In Memoriam
As the year comes to an end, we'd like to honor a few of the authors we lost in 2014.
Former U.S. poet laureate Mark Strand, "whose spare, deceptively simple investigations of rootlessness, alienation and the ineffable strangeness of life made him one of America's most hauntingly meditative poets." He was named poet laureate in 1990 and won the Pulitzer Prize for Poetry in 1999 for Blizzard of One.
Novelist Kent Haruf, who wrote quiet, moving novels that take place in the fictional town of Holt, Colo. His novel Plainsong (1999) was a finalist for the National Book Award, and his most recent book, Benediction (2013), was on the shortlist for this year's Folio Prize.

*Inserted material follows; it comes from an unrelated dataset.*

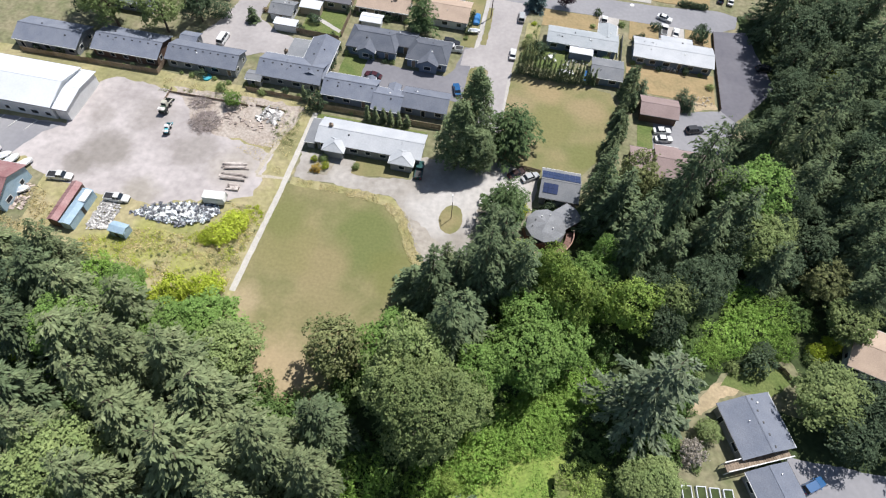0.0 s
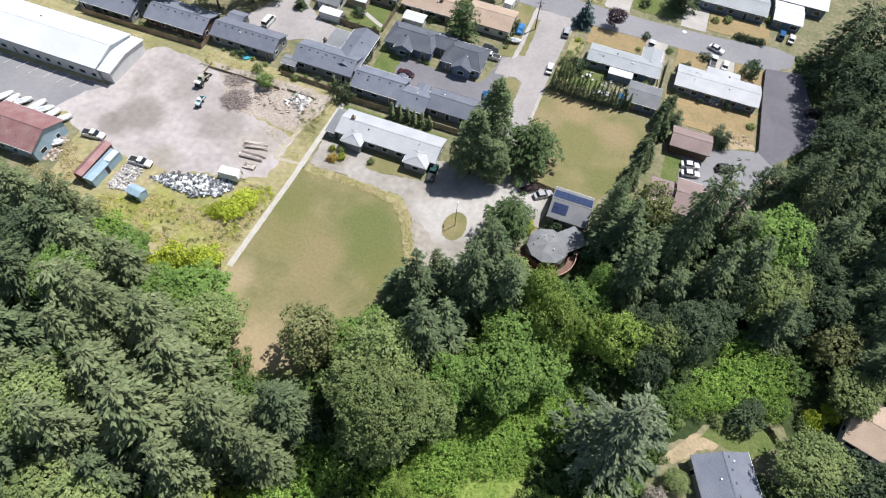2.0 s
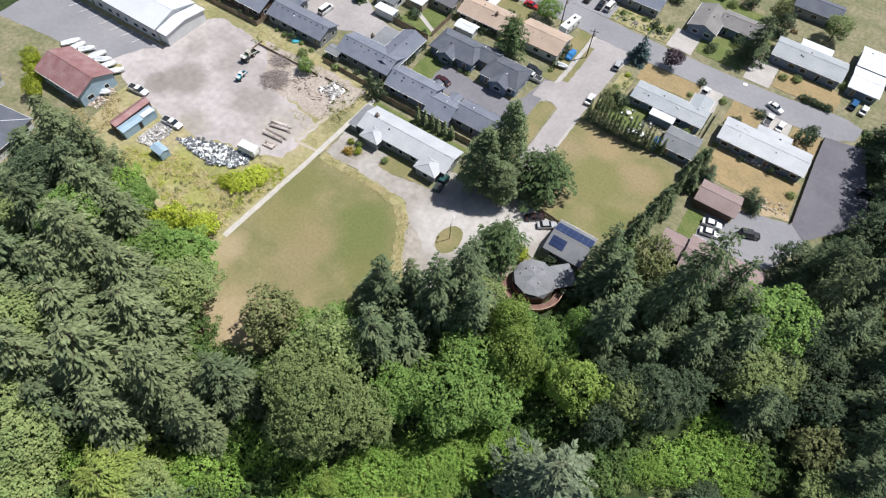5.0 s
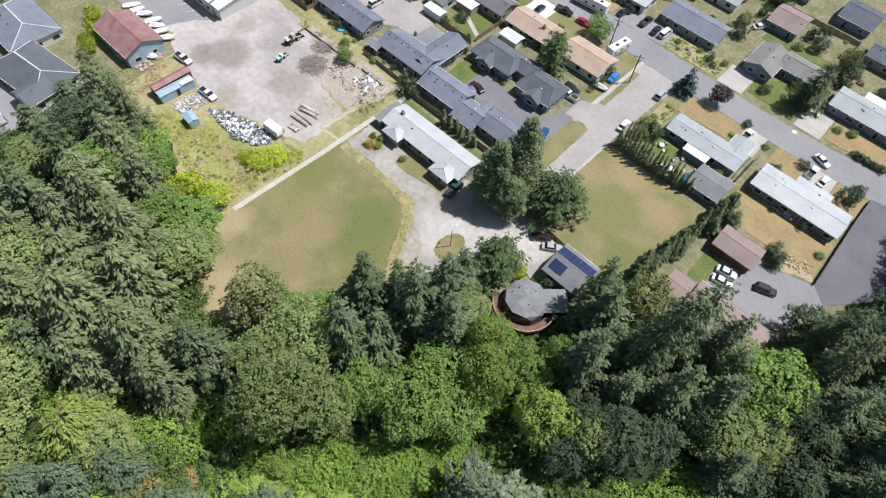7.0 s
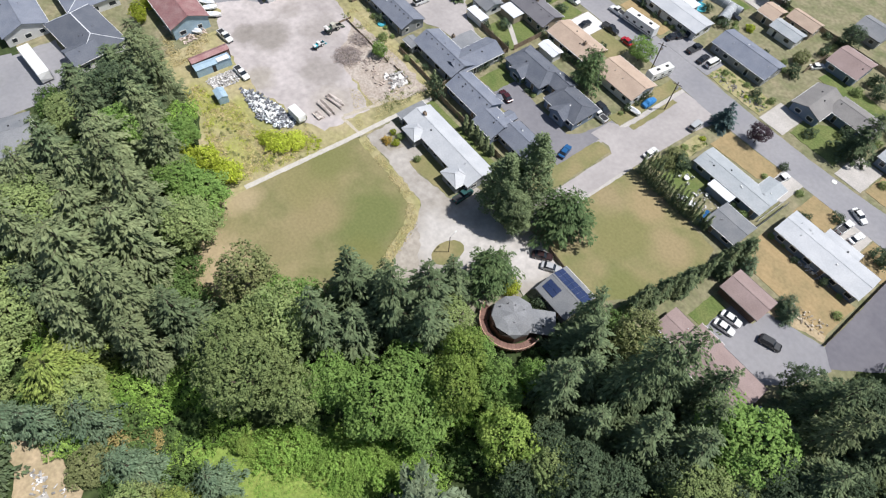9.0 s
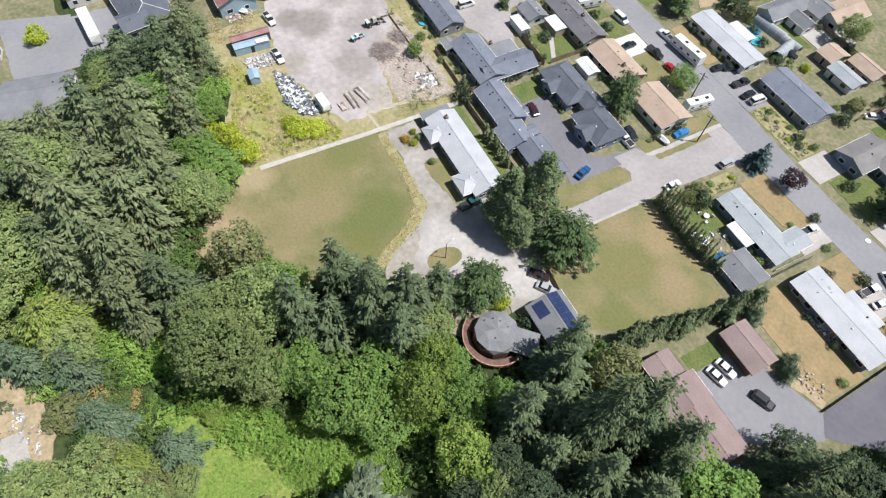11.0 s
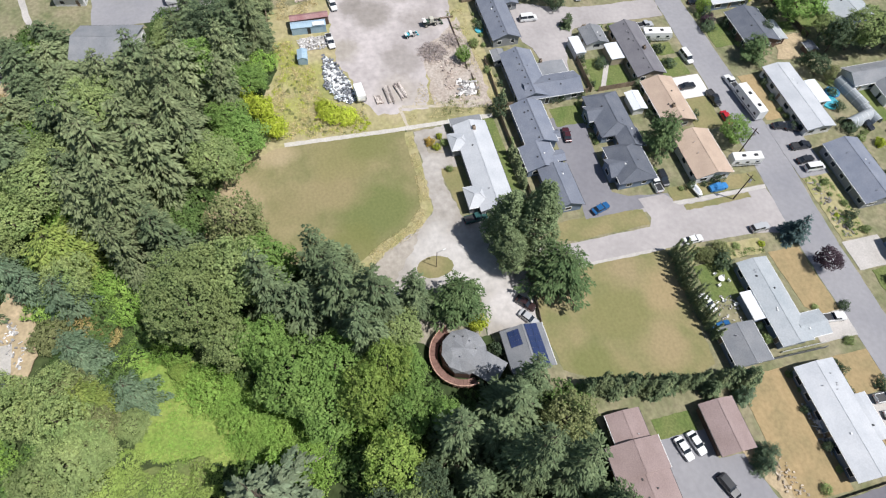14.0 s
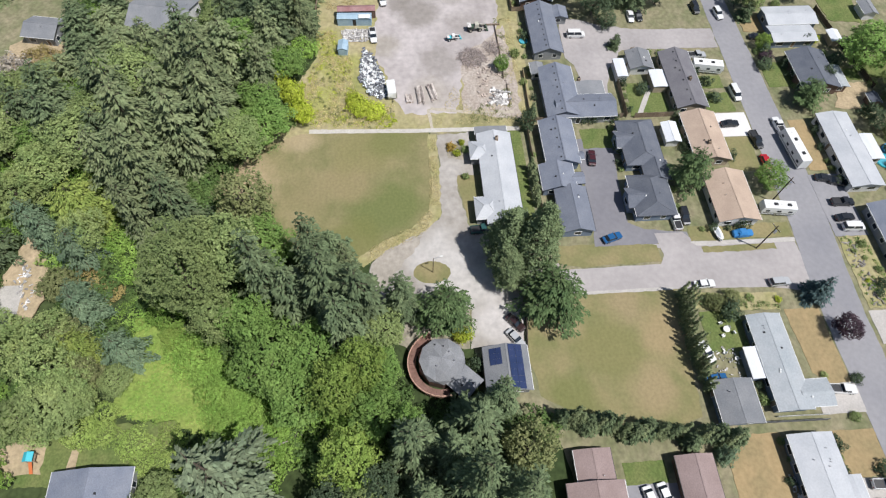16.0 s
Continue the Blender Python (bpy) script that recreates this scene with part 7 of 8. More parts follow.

Zilpha Keatley Snyder, who wrote nearly 50 books, including The Egypt Game (1967). The New York Times described her as having "mined memories of little demons at the foot of her childhood bed to spin tales of wonder, mystery and suspense that beguiled two generations of children and young adults."
Pulitzer Prize-winning biographer and political scientist James MacGregor Burns, "who wrote voluminously about the nature of leadership in general and the presidency in particular." He wrote more than 20 books, including Roosevelt: The Soldier of Freedom (1970), which won both the Pulitzer and the National Book Award.
Myers |
Walter Dean Myers, beloved and deeply respected children's book author. In a career spanning over 45 years, he wrote more than 100 books, including two Newbery Honor books, three National Book Award finalists and six Coretta Scott King Award/Honor-winning books.
Memoirist and poet Maya Angelou, "whose landmark book of 1969, I Know Why the Caged Bird Sings--a lyrical, unsparing account of her childhood in the Jim Crow South--was among the first autobiographies by a 20th-century black woman to reach a wide general readership."
P.D. James, the beloved mystery author and creator of Commander Adam Dalgliesh and Cordelia Gray, who famously said, "When I first heard that Humpty Dumpty fell off the wall, I immediately wondered: Did he fall--or was he pushed?"